Dataset section →

============================================================

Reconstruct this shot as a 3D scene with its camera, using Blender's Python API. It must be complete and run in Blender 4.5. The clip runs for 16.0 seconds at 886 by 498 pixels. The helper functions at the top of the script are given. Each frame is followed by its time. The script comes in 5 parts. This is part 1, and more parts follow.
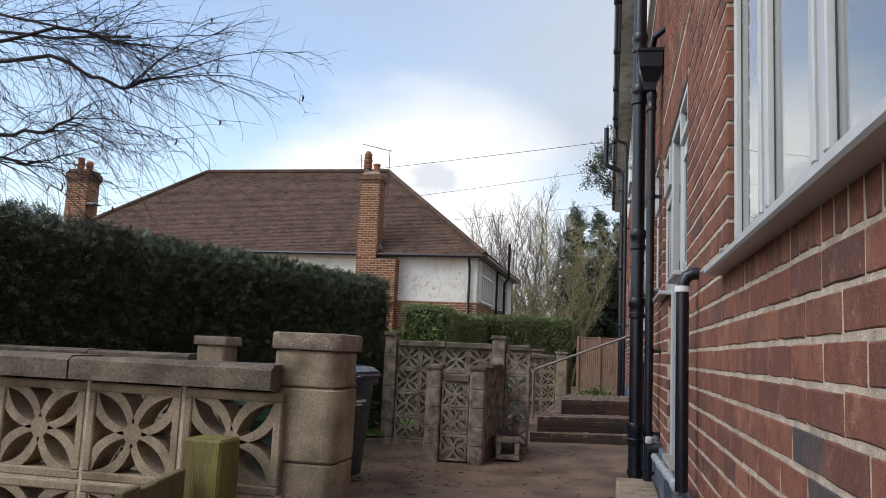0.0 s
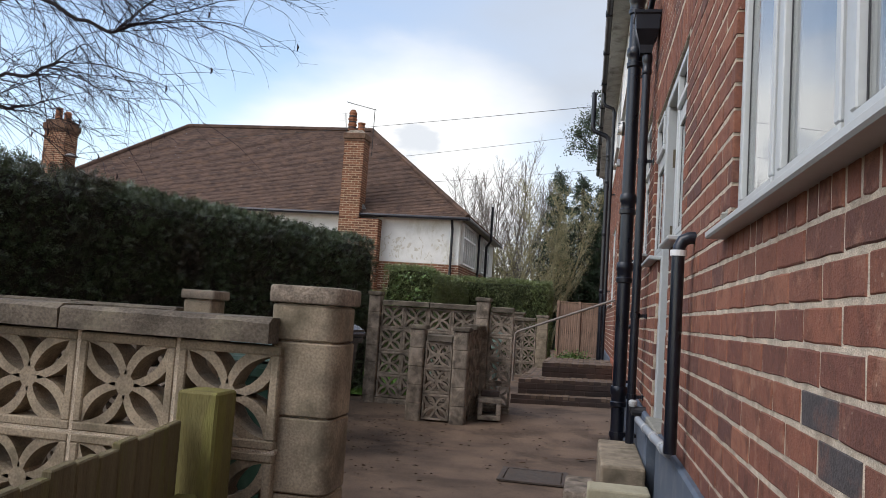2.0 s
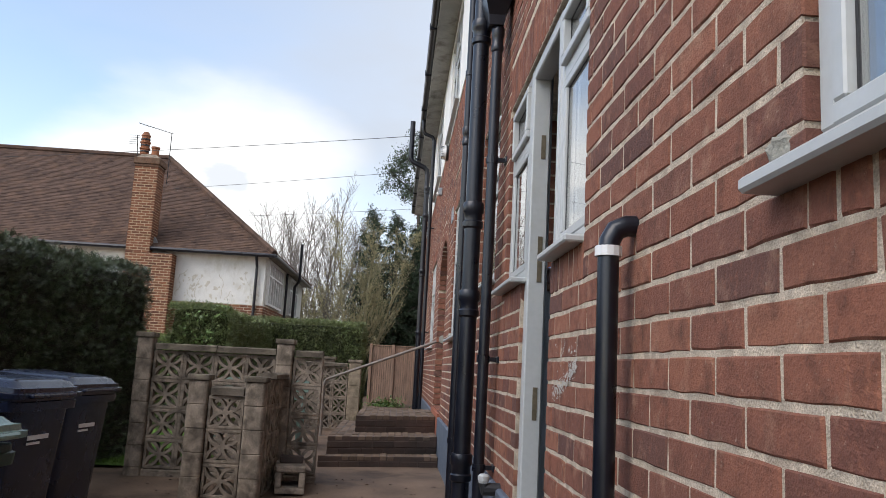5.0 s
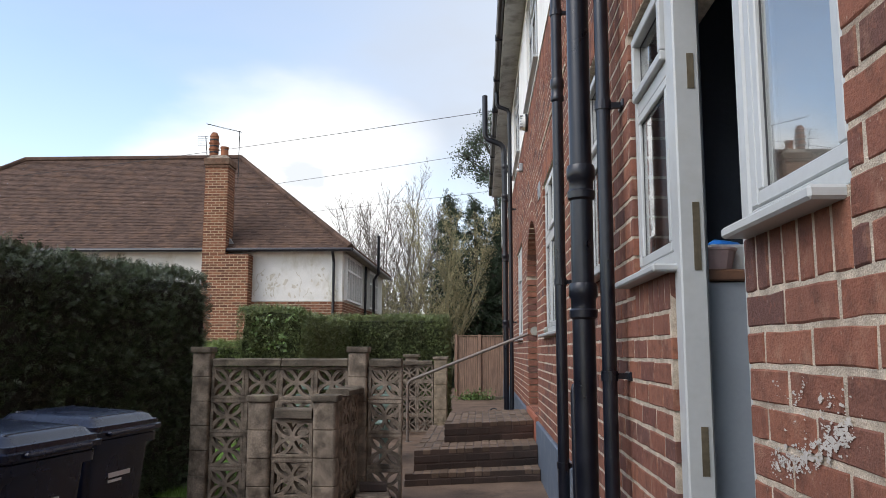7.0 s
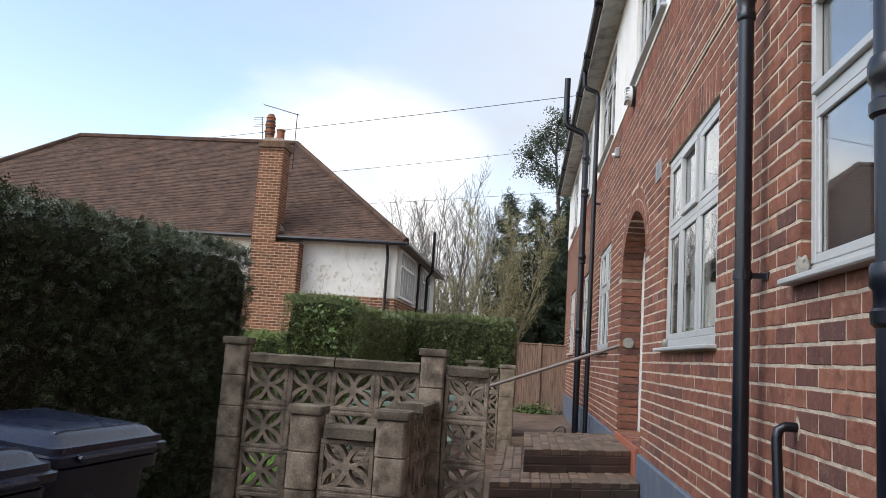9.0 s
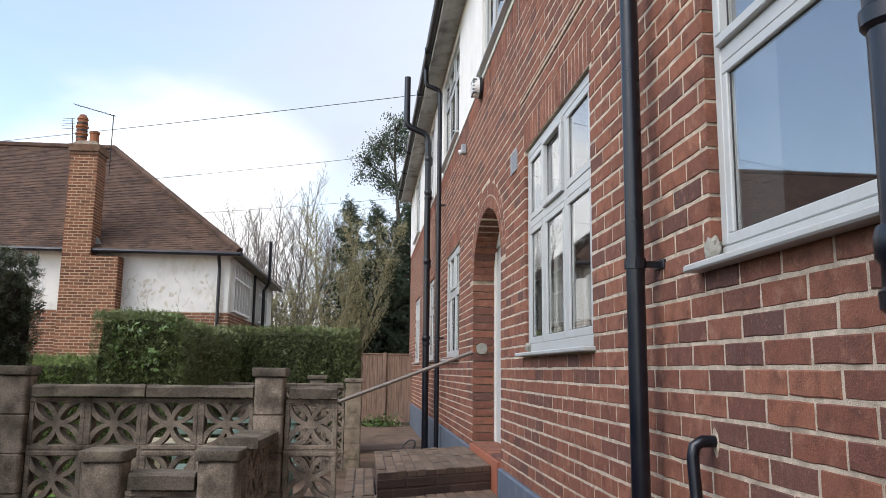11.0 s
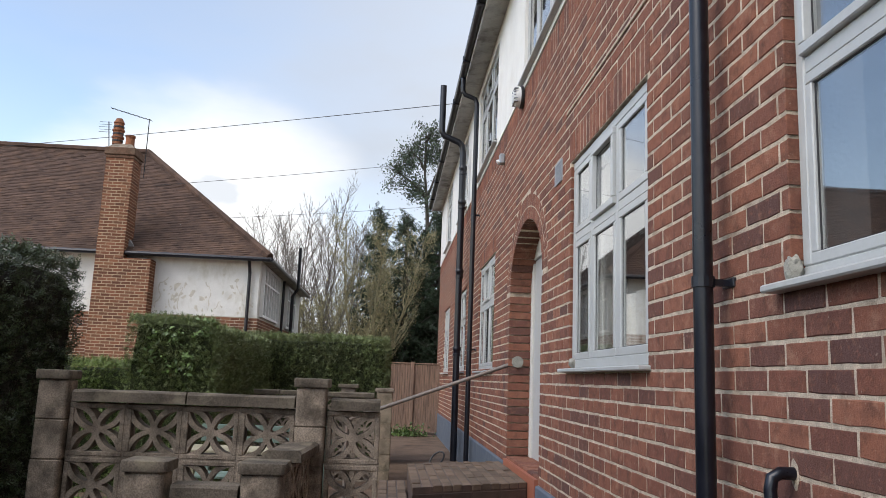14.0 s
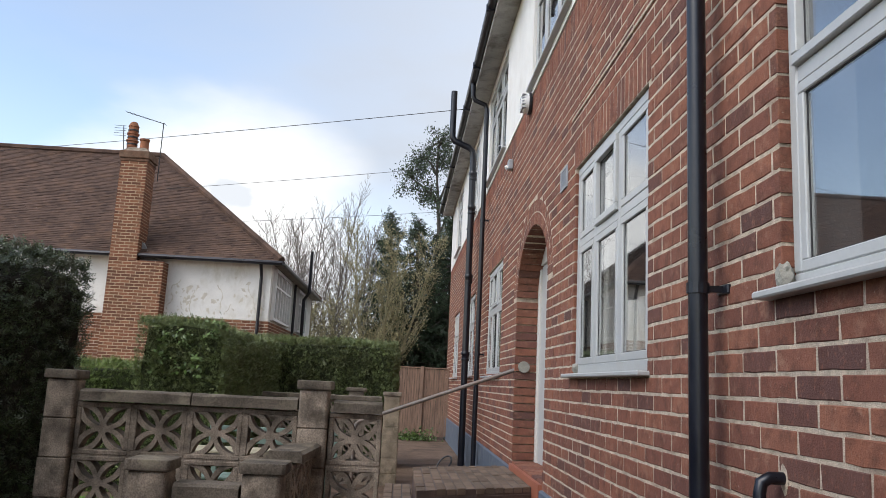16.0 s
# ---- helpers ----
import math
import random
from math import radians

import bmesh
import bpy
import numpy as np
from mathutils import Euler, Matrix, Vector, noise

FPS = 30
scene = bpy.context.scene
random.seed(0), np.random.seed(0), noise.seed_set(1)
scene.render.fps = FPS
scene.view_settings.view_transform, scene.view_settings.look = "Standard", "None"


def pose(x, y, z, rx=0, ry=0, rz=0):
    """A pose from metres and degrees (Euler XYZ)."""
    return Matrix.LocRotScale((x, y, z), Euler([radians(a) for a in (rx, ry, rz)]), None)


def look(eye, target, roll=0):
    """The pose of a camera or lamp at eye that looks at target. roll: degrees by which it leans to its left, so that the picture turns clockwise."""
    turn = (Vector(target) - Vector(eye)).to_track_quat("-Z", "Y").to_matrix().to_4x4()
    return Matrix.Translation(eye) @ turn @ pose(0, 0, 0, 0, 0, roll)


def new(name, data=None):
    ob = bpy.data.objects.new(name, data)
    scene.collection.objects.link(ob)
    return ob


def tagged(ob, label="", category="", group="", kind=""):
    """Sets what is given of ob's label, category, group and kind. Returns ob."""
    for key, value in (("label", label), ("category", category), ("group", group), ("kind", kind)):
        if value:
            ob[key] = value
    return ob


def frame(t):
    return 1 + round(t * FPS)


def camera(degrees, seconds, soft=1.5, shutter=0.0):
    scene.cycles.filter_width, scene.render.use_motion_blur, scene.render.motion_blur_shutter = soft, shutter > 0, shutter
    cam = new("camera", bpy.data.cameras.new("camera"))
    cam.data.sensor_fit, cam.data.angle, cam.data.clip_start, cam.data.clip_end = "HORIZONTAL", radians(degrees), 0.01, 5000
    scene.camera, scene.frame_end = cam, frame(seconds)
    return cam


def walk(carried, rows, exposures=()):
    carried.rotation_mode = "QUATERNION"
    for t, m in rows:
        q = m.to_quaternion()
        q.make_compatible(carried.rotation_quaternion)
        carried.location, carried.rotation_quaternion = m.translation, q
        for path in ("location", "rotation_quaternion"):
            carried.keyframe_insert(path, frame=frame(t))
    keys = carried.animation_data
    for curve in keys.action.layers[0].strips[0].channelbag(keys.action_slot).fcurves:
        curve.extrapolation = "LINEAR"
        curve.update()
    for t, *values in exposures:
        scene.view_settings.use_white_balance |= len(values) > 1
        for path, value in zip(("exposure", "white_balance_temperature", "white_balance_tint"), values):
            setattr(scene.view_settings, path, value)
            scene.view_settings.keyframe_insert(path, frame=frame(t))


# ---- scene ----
cam = camera(59.0, 16.0, soft=0.8)
PATH = [
    (0, (-0.369, 0.792, 1.237), (-0.79, 2.73, 1.493), 2.6),
    (0.5, (-0.386, 0.79, 1.211), (-0.808, 2.736, 1.395), 3.5),
    (1, (-0.385, 0.795, 1.206), (-0.806, 2.744, 1.36), 3.7),
    (1.5, (-0.418, 0.797, 1.208), (-0.837, 2.746, 1.362), 3.9),
    (2, (-0.437, 0.826, 1.22), (-0.807, 2.784, 1.383), 3.9),
    (2.5, (-0.439, 1.046, 1.208), (-0.802, 3.004, 1.391), 1.4),
    (3, (-0.447, 1.281, 1.225), (-0.813, 3.234, 1.451), -3.4),
    (3.5, (-0.572, 1.504, 1.235), (-0.878, 3.449, 1.589), 0.7),
    (4, (-0.52, 1.853, 1.226), (-0.773, 3.804, 1.583), 2.0),
    (4.5, (-0.57, 2.119, 1.23), (-0.652, 4.085, 1.588), 2.6),
    (4.7, (-0.582, 2.221, 1.226), (-0.481, 4.191, 1.555), 3.1),
    (6.8, (-0.555, 3.369, 1.387), (-0.559, 5.352, 1.643), -0.0),
    (7, (-0.622, 3.505, 1.403), (-0.719, 5.486, 1.661), 0.1),
    (7.5, (-0.825, 3.911, 1.406), (-1.029, 5.891, 1.598), -3.3),
    (8, (-0.855, 4.263, 1.429), (-1.078, 6.241, 1.622), -3.4),
    (8.5, (-0.98, 4.617, 1.431), (-1.249, 6.582, 1.682), 0.5),
    (9, (-1.072, 4.972, 1.408), (-1.291, 6.943, 1.673), 3.8),
    (9.5, (-1.158, 5.299, 1.414), (-1.327, 7.273, 1.684), 3.4),
    (10, (-1.153, 5.523, 1.413), (-1.08, 7.501, 1.7), 2.2),
    (10.2, (-1.116, 5.571, 1.416), (-1.017, 7.547, 1.707), 1.4),
    (12.3, (-1.2, 5.831, 1.446), (-0.908, 7.782, 1.771), 2.0),
    (12.5, (-1.203, 5.852, 1.442), (-0.916, 7.805, 1.768), 2.2),
    (13, (-1.221, 5.86, 1.451), (-0.963, 7.816, 1.777), 2.4),
    (13.5, (-1.256, 5.849, 1.454), (-1.076, 7.814, 1.782), 2.6),
    (14, (-1.252, 5.814, 1.458), (-1.129, 7.783, 1.786), 2.2),
    (14.5, (-1.243, 5.811, 1.448), (-1.144, 7.782, 1.776), 1.9),
    (15, (-1.251, 5.801, 1.441), (-1.171, 7.772, 1.77), 2.2),
    (15.5, (-1.237, 5.773, 1.452), (-1.166, 7.744, 1.783), 2.4),
    (16, (-1.199, 5.765, 1.452), (-1.109, 7.734, 1.791), 2.8),
]
walk(cam, [(t, look(eye, at, roll)) for t, eye, at, roll in PATH],
     [(0.0, 0.50), (1.0, 0.64), (2.0, 0.53), (3.0, 0.44), (4.0, 0.42), (4.5, 0.62), (7.0, 0.68), (7.5, 0.58), (8.5, 0.60), (9.0, 0.78), (9.5, 0.73), (10.0, 0.86), (10.2, 0.88), (12.3, 0.70), (14.0, 0.61), (16.0, 0.62)])

# ---------------------------------------------------------------- light
world = bpy.data.worlds.new("sky")
scene.world = world
world.use_nodes = True
SUN_AZ, SUN_EL = -125.0, 45.0      # degrees from +y towards +x, and above the horizon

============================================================

Set exercise → Read the data above and pull out each line that holds the string "group".

Solution for this exercise →
def tagged(ob, label="", category="", group="", kind=""):
    """Sets what is given of ob's label, category, group and kind. Returns ob."""
    for key, value in (("label", label), ("category", category), ("group", group), ("kind", kind)):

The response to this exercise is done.